• **What is being asked**: Print all of the lines exactly. Any picture among them stays out.

Scene script records:
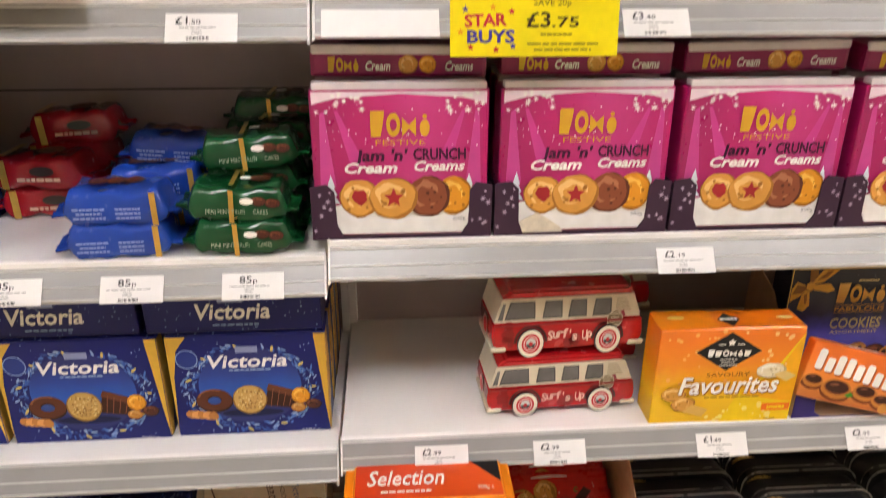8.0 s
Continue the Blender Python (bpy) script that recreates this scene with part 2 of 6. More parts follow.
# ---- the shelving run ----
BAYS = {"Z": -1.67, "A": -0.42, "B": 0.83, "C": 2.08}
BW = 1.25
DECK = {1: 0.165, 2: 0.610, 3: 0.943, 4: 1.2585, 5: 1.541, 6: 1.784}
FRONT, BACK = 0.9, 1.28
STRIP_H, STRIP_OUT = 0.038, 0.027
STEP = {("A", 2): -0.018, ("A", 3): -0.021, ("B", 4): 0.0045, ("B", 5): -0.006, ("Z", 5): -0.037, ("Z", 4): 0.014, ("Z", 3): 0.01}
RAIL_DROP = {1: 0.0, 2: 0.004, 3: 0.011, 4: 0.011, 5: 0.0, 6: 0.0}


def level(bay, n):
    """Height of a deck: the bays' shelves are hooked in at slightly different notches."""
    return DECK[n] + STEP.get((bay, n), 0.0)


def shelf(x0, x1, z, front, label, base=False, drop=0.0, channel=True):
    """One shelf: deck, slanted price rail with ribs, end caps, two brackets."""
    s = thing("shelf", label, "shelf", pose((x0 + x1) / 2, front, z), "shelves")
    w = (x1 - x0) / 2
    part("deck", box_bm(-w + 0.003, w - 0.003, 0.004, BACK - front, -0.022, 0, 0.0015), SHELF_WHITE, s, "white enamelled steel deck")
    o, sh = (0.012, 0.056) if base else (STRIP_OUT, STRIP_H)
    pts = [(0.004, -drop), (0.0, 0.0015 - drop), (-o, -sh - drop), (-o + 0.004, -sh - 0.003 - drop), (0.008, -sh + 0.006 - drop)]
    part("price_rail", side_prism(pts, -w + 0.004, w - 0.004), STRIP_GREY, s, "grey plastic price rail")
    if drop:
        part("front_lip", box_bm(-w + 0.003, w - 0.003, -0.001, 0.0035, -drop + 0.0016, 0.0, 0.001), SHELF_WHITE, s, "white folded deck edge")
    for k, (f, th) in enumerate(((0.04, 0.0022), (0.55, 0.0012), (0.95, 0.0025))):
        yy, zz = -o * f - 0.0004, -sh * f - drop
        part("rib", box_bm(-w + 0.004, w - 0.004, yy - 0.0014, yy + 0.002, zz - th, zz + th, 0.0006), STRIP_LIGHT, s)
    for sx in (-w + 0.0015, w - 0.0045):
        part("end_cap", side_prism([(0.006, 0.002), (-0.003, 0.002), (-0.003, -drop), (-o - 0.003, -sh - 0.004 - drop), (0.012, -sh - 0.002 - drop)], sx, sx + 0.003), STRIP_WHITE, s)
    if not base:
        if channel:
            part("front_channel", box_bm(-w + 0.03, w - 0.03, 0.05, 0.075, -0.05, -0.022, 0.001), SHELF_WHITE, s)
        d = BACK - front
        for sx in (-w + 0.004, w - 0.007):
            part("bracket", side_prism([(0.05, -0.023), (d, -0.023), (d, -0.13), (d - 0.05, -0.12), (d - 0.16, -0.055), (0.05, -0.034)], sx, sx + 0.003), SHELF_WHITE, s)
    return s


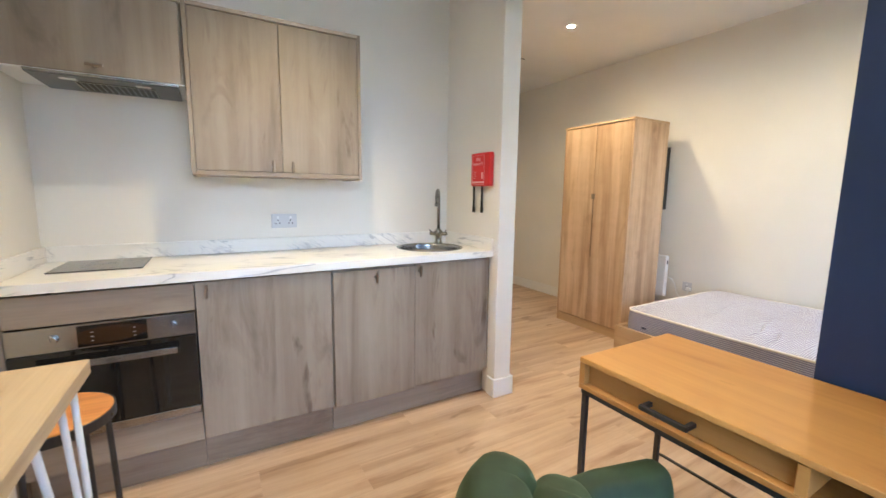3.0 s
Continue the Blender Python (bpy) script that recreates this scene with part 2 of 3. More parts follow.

• **Task output**:
8.0 s
Continue the Blender Python (bpy) script that recreates this scene with part 2 of 6. More parts follow.
# ---- the shelving run ----
BAYS = {"Z": -1.67, "A": -0.42, "B": 0.83, "C": 2.08}
BW = 1.25
DECK = {1: 0.165, 2: 0.610, 3: 0.943, 4: 1.2585, 5: 1.541, 6: 1.784}
FRONT, BACK = 0.9, 1.28
STRIP_H, STRIP_OUT = 0.038, 0.027
STEP = {("A", 2): -0.018, ("A", 3): -0.021, ("B", 4): 0.0045, ("B", 5): -0.006, ("Z", 5): -0.037, ("Z", 4): 0.014, ("Z", 3): 0.01}
RAIL_DROP = {1: 0.0, 2: 0.004, 3: 0.011, 4: 0.011, 5: 0.0, 6: 0.0}


def level(bay, n):
    """Height of a deck: the bays' shelves are hooked in at slightly different notches."""
    return DECK[n] + STEP.get((bay, n), 0.0)


def shelf(x0, x1, z, front, label, base=False, drop=0.0, channel=True):
    """One shelf: deck, slanted price rail with ribs, end caps, two brackets."""
    s = thing("shelf", label, "shelf", pose((x0 + x1) / 2, front, z), "shelves")
    w = (x1 - x0) / 2
    part("deck", box_bm(-w + 0.003, w - 0.003, 0.004, BACK - front, -0.022, 0, 0.0015), SHELF_WHITE, s, "white enamelled steel deck")
    o, sh = (0.012, 0.056) if base else (STRIP_OUT, STRIP_H)
    pts = [(0.004, -drop), (0.0, 0.0015 - drop), (-o, -sh - drop), (-o + 0.004, -sh - 0.003 - drop), (0.008, -sh + 0.006 - drop)]
    part("price_rail", side_prism(pts, -w + 0.004, w - 0.004), STRIP_GREY, s, "grey plastic price rail")
    if drop:
        part("front_lip", box_bm(-w + 0.003, w - 0.003, -0.001, 0.0035, -drop + 0.0016, 0.0, 0.001), SHELF_WHITE, s, "white folded deck edge")
    for k, (f, th) in enumerate(((0.04, 0.0022), (0.55, 0.0012), (0.95, 0.0025))):
        yy, zz = -o * f - 0.0004, -sh * f - drop
        part("rib", box_bm(-w + 0.004, w - 0.004, yy - 0.0014, yy + 0.002, zz - th, zz + th, 0.0006), STRIP_LIGHT, s)
    for sx in (-w + 0.0015, w - 0.0045):
        part("end_cap", side_prism([(0.006, 0.002), (-0.003, 0.002), (-0.003, -drop), (-o - 0.003, -sh - 0.004 - drop), (0.012, -sh - 0.002 - drop)], sx, sx + 0.003), STRIP_WHITE, s)
    if not base:
        if channel:
            part("front_channel", box_bm(-w + 0.03, w - 0.03, 0.05, 0.075, -0.05, -0.022, 0.001), SHELF_WHITE, s)
        d = BACK - front
        for sx in (-w + 0.004, w - 0.007):
            part("bracket", side_prism([(0.05, -0.023), (d, -0.023), (d, -0.13), (d - 0.05, -0.12), (d - 0.16, -0.055), (0.05, -0.034)], sx, sx + 0.003), SHELF_WHITE, s)
    return s


3.0 s
Continue the Blender Python (bpy) script that recreates this scene with part 2 of 3. More parts follow.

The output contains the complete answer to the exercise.